* Data section
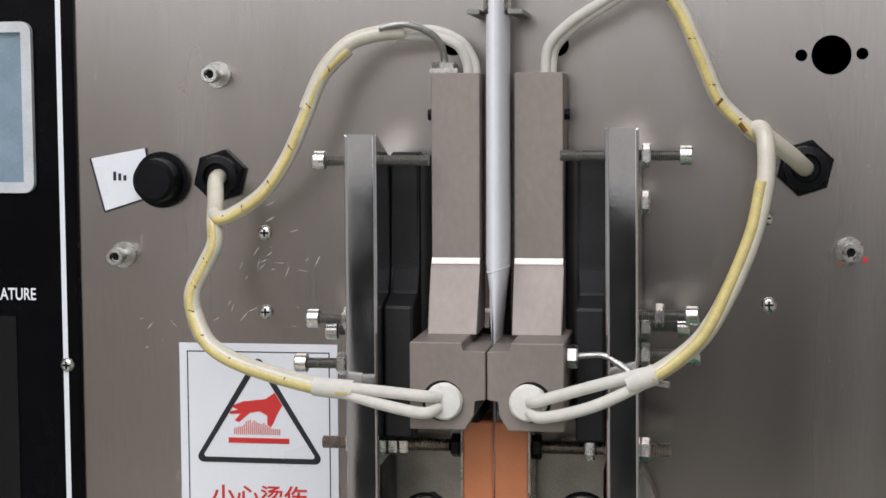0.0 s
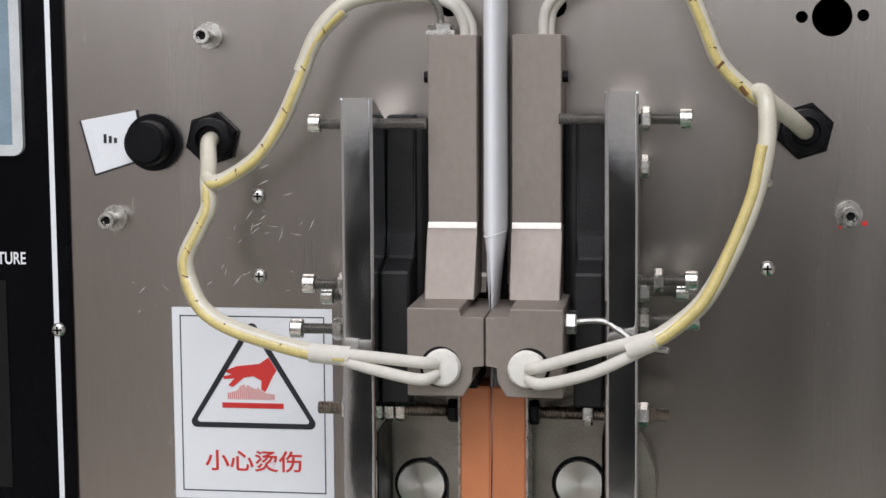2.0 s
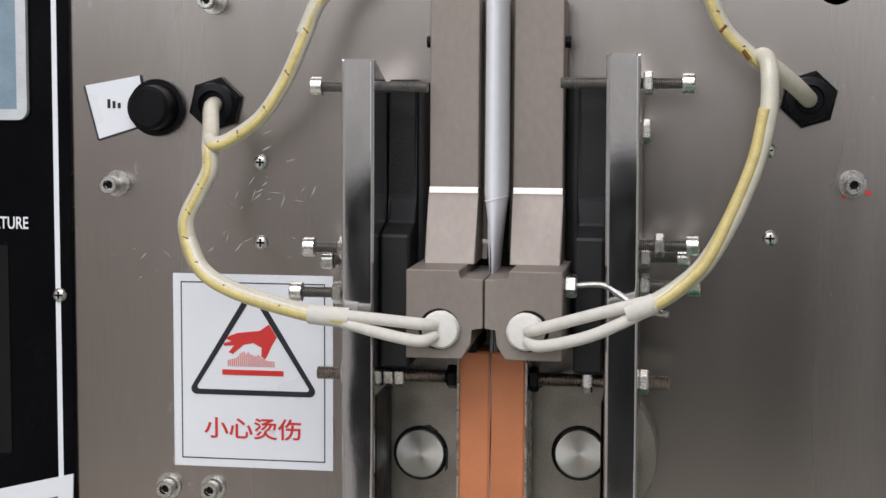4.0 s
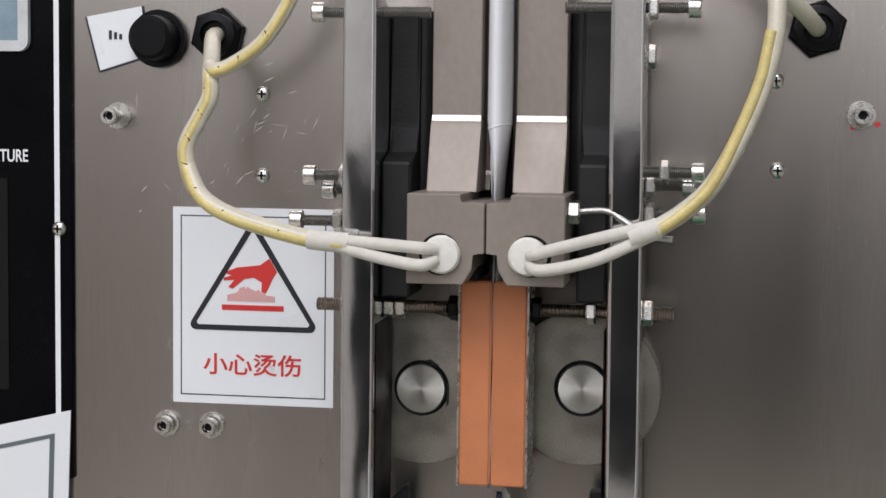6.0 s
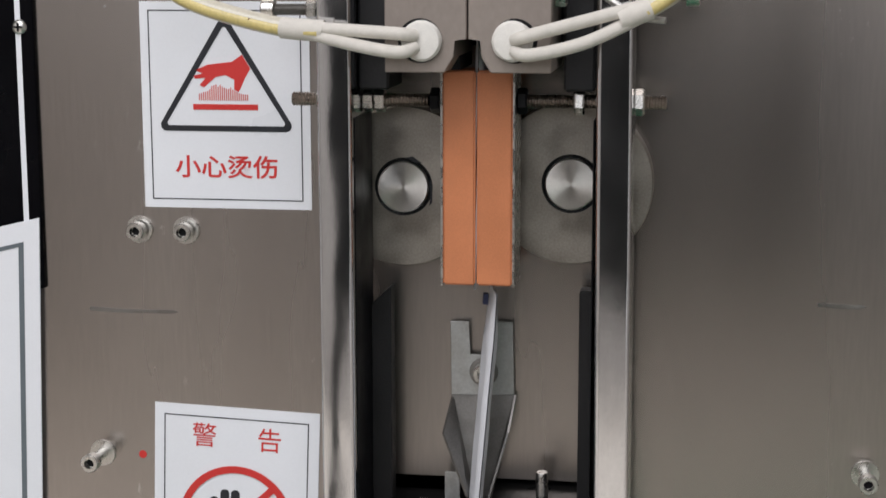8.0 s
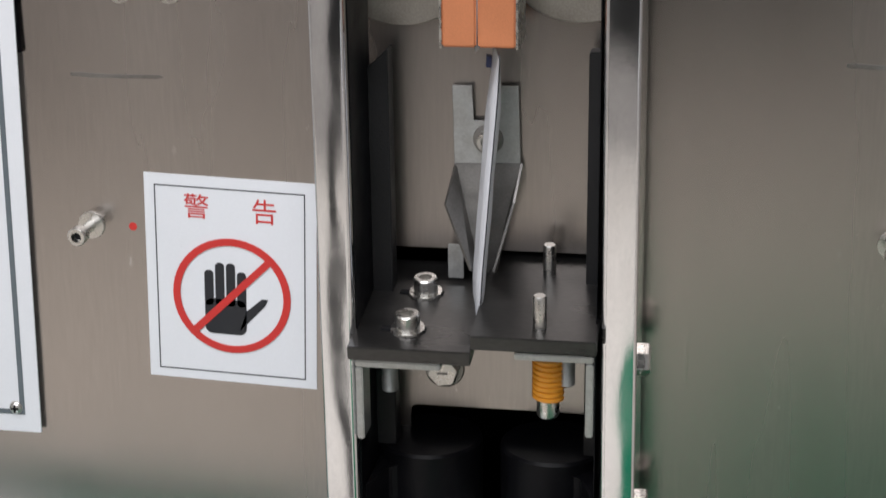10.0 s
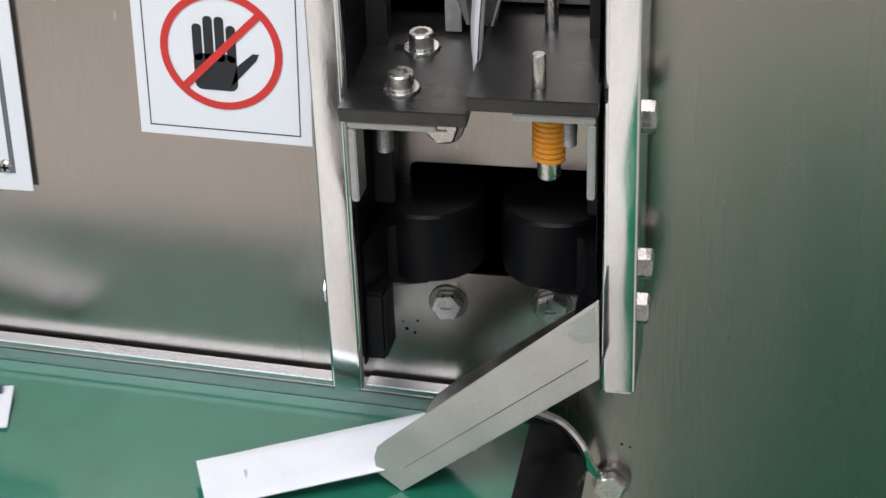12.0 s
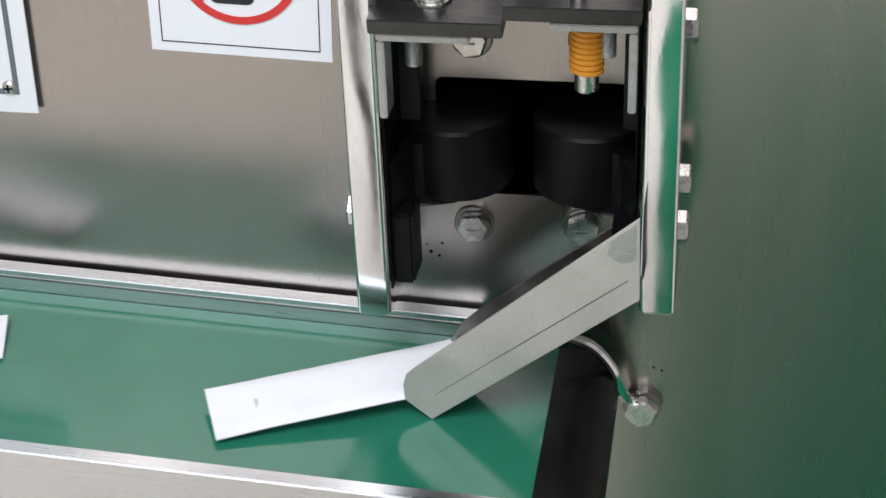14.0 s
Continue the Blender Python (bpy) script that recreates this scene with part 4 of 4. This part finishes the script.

* Task objective
Copy every line above word for word and exclude the pictures.

* Problem solution
0.0 s
2.0 s
4.0 s
6.0 s
8.0 s
10.0 s
12.0 s
14.0 s
Continue the Blender Python (bpy) script that recreates this scene with part 4 of 4. This part finishes the script.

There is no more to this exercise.